IS-IS fast convergence is an extended feature of IS-IS implemented to speed up route convergence. It includes the following concepts:
Incremental SPF (I-SPF) recalculates only the routes of the changed nodes rather than the routes of all nodes when the network topology changes, which speeds up the calculation of routes.
Partial route calculation (PRC) calculates only those routes which have changed when the network topology changes.
Link State PDUs (LSP) fast flooding
LSP fast flooding speeds up LSP flooding.
The first timeout period of the timer is fixed. If an event that triggers the timer occurs before the set timer expires, the next timeout period of the timer increases.
The intelligent timer applies to LSP generation and SPF calculation.
In ISO 10589, the Dijkstra algorithm was adopted to calculate routes. When a node changes on the network, the algorithm recalculates all routes. The calculation requires a long time to complete and consumes a significant amount of CPU resources, reducing convergence speed.
I-SPF improves the algorithm. Except for the first time the algorithm is run, only the nodes that have changed rather than all nodes in the network are used in the calculation. The SPT generated using I-SPF is the same as that generated using the previous algorithm. This significantly decreases CPU usage and speeds up network convergence.
Similar to I-SPF, PRC calculates only routes that have changed. PRC, however, does not calculate the shortest path. It updates routes based on the SPT calculated by I-SPF.
In route calculation, a leaf represents a route, and a node represents a device. Either an SPT change or a leaf change causes a routing information change. The SPT change is irrelevant to the leaf change. PRC processes routing information as follows:
For example, if a new route is imported, the SPT of the entire network remains unchanged. In this case, PRC updates only the interface route for this node, thereby reducing the CPU usage.
PRC working with I-SPF further improves network convergence performance and replaces the original SPF algorithm.
On the NetEngine 8000 F, only I-SPF and PRC are used to calculate IS-IS routes.
When an IS-IS device receives new LSPs from other devices, it updates the LSPs in the LSDB and periodically floods the updated LSPs based on a timer. Therefore, the synchronization of all LSDBs is slow.
With lSP fast flooding, when the router receives LSPs that can trigger route calculation or route update, it floods these LSPs before route calculation occurs, which speeds up network convergence and LSDB synchronization throughout the entire network.
LSP fast flooding is supported by default and does not need to be configured.
Although the route calculation algorithm is improved, the long interval for triggering route calculation also affects the convergence speed. A millisecond-level timer can shorten the interval. Frequent network changes, however, also consume too much CPU resources. The SPF intelligent timer addresses these problems.

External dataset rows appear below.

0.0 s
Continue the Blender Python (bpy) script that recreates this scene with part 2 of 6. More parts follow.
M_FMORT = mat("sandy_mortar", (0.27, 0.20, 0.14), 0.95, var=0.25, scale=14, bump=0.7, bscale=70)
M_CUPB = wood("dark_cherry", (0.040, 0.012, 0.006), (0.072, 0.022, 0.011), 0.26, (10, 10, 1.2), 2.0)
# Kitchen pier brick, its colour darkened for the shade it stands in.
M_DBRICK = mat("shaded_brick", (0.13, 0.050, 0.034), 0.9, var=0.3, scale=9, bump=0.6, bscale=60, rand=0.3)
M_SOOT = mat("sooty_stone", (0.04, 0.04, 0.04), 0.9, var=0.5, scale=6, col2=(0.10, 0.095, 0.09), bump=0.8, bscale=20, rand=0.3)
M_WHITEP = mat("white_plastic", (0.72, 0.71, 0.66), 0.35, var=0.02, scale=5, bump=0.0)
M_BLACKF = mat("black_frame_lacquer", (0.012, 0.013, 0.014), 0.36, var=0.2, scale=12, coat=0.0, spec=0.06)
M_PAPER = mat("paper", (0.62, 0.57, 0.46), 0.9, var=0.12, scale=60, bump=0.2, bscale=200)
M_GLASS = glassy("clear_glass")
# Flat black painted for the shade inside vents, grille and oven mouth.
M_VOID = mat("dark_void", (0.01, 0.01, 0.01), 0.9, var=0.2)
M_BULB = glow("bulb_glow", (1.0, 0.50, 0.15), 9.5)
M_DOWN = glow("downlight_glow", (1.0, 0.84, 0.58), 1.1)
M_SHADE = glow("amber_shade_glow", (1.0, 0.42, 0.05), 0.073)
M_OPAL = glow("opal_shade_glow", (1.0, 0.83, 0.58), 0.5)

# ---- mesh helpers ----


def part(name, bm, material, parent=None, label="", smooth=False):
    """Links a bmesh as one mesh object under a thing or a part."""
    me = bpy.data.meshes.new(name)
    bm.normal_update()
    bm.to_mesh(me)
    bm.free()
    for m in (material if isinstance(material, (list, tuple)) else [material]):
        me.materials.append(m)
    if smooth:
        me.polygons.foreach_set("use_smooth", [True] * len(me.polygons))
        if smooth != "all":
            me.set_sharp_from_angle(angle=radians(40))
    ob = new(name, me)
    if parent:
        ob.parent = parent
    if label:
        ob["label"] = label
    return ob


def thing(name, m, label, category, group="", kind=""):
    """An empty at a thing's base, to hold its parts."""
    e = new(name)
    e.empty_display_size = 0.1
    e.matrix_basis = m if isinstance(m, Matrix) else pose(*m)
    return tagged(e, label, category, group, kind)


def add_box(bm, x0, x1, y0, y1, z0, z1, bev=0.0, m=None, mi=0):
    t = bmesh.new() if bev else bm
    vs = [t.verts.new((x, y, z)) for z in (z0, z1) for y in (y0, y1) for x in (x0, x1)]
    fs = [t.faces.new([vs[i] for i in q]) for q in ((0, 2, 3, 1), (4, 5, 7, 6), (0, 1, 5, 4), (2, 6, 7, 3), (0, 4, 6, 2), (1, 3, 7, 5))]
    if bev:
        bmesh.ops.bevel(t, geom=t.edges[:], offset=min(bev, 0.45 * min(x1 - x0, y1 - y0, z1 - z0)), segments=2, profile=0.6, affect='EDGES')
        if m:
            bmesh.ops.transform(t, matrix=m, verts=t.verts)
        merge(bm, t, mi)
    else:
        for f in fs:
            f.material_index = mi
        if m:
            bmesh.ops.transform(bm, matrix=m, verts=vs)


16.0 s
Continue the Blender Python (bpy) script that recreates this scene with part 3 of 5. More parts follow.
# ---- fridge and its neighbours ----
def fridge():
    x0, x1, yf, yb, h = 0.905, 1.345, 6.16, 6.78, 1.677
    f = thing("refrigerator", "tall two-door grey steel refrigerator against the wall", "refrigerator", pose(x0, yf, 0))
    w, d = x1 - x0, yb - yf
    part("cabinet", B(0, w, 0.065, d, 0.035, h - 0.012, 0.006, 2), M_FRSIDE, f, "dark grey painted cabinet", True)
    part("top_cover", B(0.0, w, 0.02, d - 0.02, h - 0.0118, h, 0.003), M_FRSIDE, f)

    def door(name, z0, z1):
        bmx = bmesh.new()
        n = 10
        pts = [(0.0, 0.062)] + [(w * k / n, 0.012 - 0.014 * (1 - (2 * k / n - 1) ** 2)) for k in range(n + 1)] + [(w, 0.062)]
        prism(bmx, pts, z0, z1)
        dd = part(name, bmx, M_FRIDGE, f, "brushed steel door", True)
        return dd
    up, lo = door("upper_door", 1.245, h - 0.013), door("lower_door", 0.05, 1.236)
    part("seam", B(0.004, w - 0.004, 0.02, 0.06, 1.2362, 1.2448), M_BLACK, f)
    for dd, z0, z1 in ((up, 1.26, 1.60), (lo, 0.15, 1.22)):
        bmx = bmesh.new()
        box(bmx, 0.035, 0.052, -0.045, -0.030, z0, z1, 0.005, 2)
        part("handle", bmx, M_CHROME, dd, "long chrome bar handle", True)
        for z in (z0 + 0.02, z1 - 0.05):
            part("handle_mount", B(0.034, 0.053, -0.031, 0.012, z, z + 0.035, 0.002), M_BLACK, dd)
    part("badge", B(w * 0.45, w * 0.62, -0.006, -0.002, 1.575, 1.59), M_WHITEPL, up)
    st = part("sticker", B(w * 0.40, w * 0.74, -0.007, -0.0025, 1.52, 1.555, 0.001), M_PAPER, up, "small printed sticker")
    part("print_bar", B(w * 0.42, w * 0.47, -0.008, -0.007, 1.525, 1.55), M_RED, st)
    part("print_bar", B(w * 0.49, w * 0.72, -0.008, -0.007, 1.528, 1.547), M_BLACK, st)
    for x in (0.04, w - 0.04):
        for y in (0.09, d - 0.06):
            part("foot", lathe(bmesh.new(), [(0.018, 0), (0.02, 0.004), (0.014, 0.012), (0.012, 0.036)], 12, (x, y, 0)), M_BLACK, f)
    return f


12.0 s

In most cases, an IS-IS network running normally is stable. The frequent changes on a network are rather rare, and IS-IS does not calculate routes frequently. Therefore, a short period (within milliseconds) can be configured as the first interval for route calculation. If the network topology changes frequently, the interval set by the intelligent timer increases with the calculation times to reduce CPU consumption.
The LSP generation intelligent timer is similar to the SPF intelligent timer. When the LSP generation intelligent timer expires, the system generates a new LSP based on the current topology. The original mechanism uses a timer with fixed intervals, which cannot meet both the fast convergence and low CPU usage requirements. Therefore, the LSP generation timer is designed as an intelligent timer to respond to emergencies (for example, the interface goes Up or Down) quickly and speed up network convergence. In addition, when the network changes frequently, the interval for the intelligent timer becomes longer to reduce CPU consumption.